Complete step by step answer:
In the question it is given that in Young’s double slit experiment, the slits are separated by $0.5\ mm$ and the screen is placed $1\ m$ away from the slit. It is found that the fifth bright fringes are at a distance of $4.13\ mm$ from the second dark fringe and we are asked to find the wavelength of the light used. First of all, the nth bright fringe in young’s double slit experiment can be given by the formula,
${{y}_{{{5}^{th}}}}=\left( \dfrac{n}{2}+1 \right)\left( \dfrac{\lambda D}{d} \right)$
Where, $\lambda$ is wavelength of light, D is distance of screen from the slit, d is distance between two slits, and n is the number of fringes.

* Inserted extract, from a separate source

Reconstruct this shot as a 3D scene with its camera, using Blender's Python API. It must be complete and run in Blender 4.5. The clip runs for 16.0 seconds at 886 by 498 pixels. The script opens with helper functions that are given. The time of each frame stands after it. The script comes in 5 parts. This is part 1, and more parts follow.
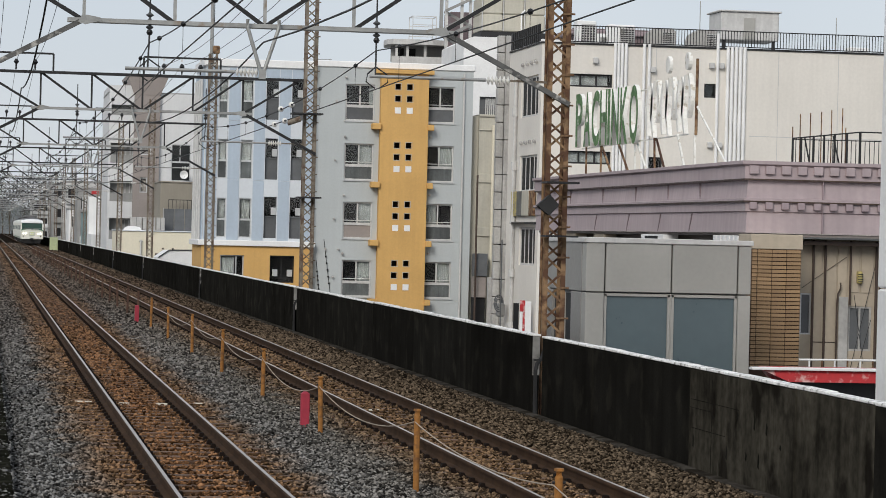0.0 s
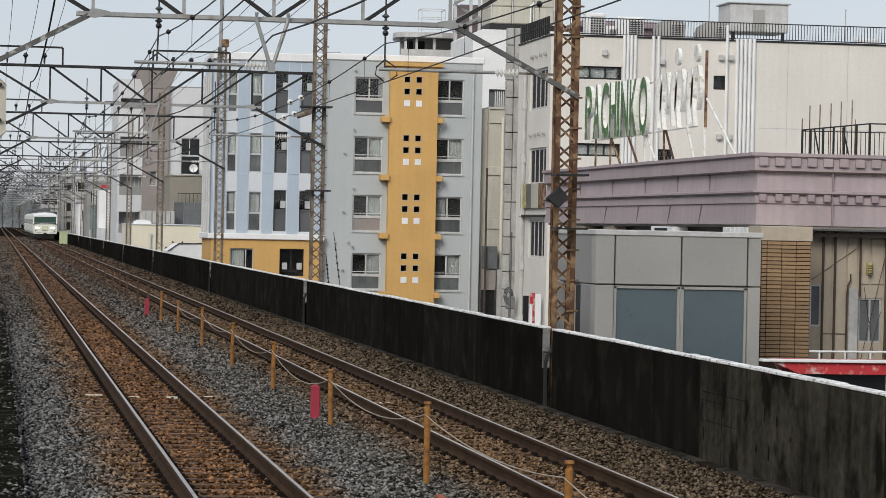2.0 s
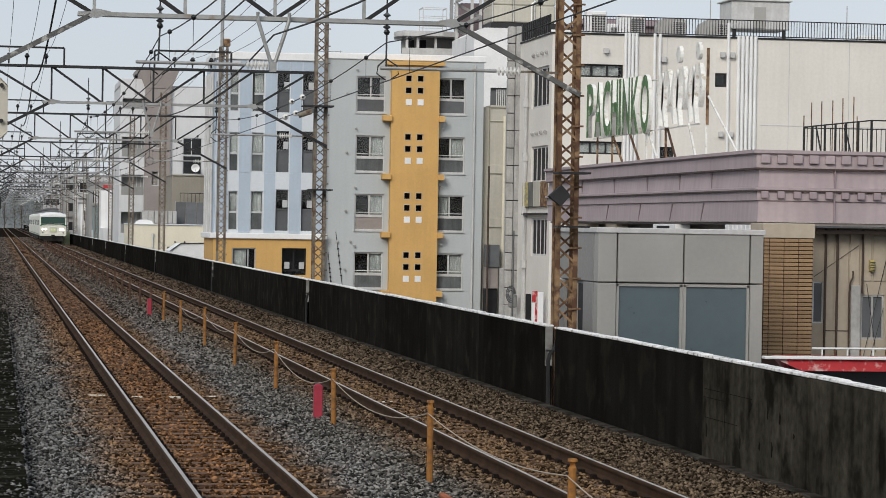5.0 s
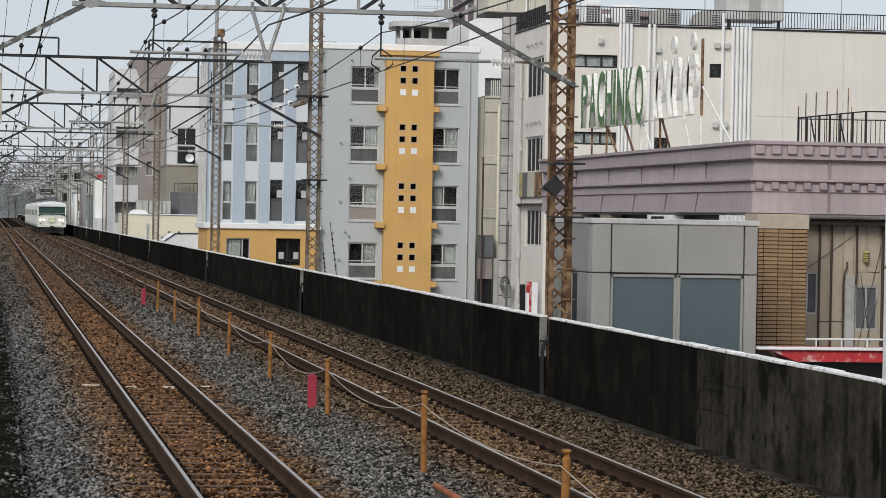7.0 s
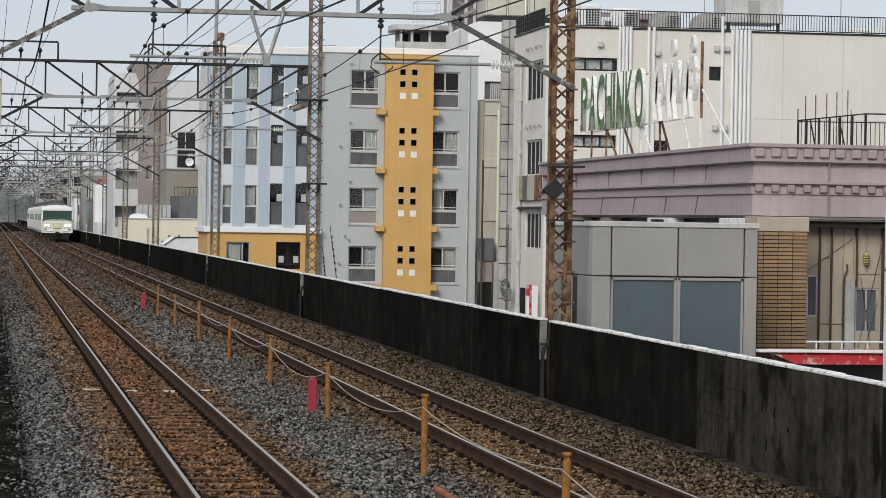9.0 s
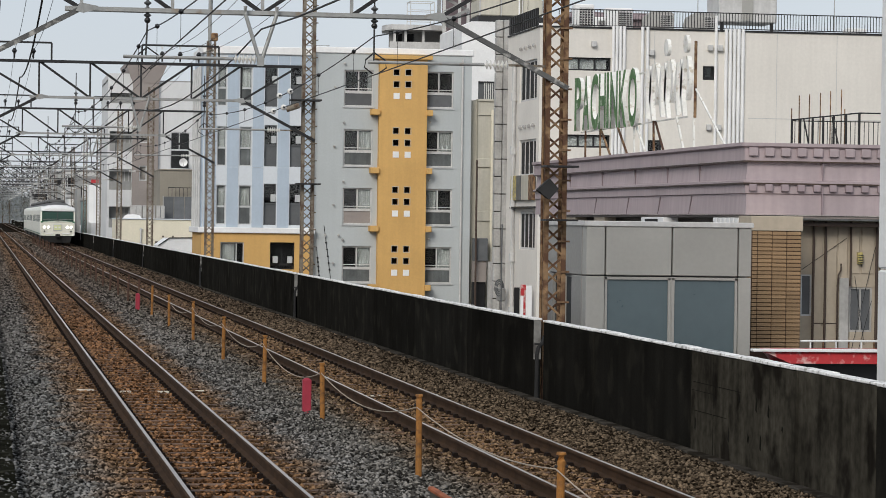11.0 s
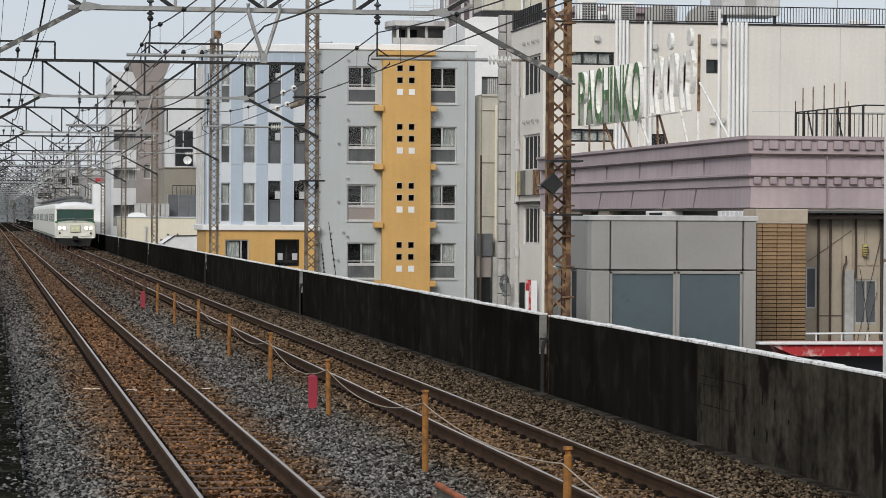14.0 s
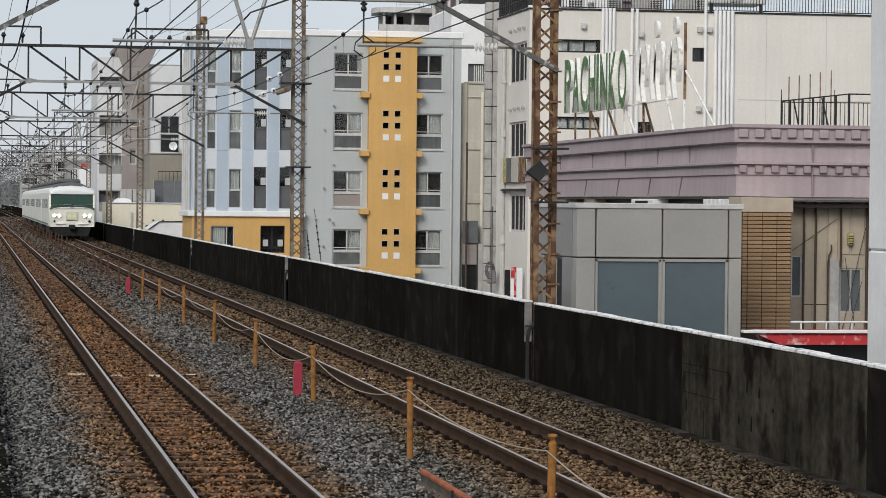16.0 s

Now, in question it is given that,
$d=0.5\ mm=5\times {{10}^{-4}}\ m$
$D=1\ m$
Now, it is said that fifth bright is at $4.13\ mm$ distance from second dark which can be given mathematically as,
${{y}_{{{5}^{th}}}}=\left( \dfrac{n}{2}+1 \right)\left( \dfrac{\lambda D}{d} \right)={{y}_{{{2}^{nd}}}}$
$\Rightarrow {{y}_{{{5}^{th}}}}=\left( \dfrac{n}{2}+1 \right)\left( \dfrac{\lambda D}{d} \right)=4.13\times {{10}^{-3}}$
Now, substituting the values given in the question in the expression we will get,
$\Rightarrow \left( \dfrac{7}{2} \right)\left( \dfrac{\lambda \left( 1 \right)}{5\times {{10}^{-4}}} \right)=4.13\times {{10}^{-3}}$
$\Rightarrow 7\lambda =4.13\times {{10}^{-3}}\times 5\times {{10}^{-4}}\times 2$
$\Rightarrow \lambda =\dfrac{4.13\times 5\times 2\times {{10}^{-3}}\times {{10}^{-4}}}{7}$
$\Rightarrow \lambda =5.9\times {{10}^{-7}}m=5.9\times {{10}^{3}}\times {{10}^{-10}}mm$
$\Rightarrow \lambda =5900\overset{\circ }{\mathop{\text{A}}}\,$
Thus, wavelength of light is $5900\overset{\circ }{\mathop{\text{A}}}\,$.

Note: In this type of sums students might make mistakes in considering the fifth bright fringe distance equal to the second dark fringe and due to that the solution might become hard to solve for them. So, students should know this basic of young’s double slit experiment.